Tuesday, June 11, 2013

Putting down a put-down …

… Today in silly book reviews: Let’s all fight about Alice Munro - Salon.com. (Hat tip, Dave Lull.)

There is one thing in the review that Lorentzen gets right, a thing worth broadcasting far and wide: No writer deserves reverence. A story or novel might earn a kind of reverence, but if the critical starting point is reverence, then it is impossible to describe what in the work prompted the reverence, because if the starting point is reverence, then reverence is a state of mind the reader brought to the work before the work did anything to the reader, so it’s not any more at issue whether or not the writer made anything to inspire reverence, because it’s not the thing the writer made that inspired the reverence. It is, instead, the reader’s idea of the writer as genius or master or fount of wisdom or great artist, which precedes the reading of the writing, which inspires the reverence.

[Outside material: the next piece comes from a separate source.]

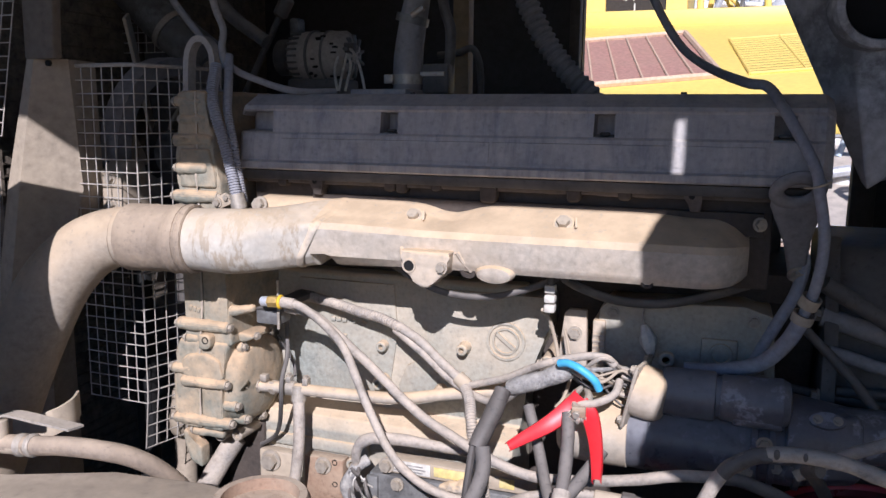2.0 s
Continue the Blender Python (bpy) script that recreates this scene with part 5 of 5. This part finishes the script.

Too often, this means that every move the writer makes is seen as a manifestation of said genius or mastery, rather than being taken on its own terms, sentence by sentence, page by page, chapter by chapter — a strategy that better honors the great writer, anyway, because the great writer’s hardest true labor was always in the direction of the thing that was being made, not the abstract offering of the personal myth of the great writer. If this is true, then Lorentzen’s grievance is projected in slightly the wrong direction. The trouble doesn’t arrive when a writer is “overpraised.” The trouble arrives when a story or a novel can no longer be read, because the reader is too busy reading his or her own preexisting idea of the writer.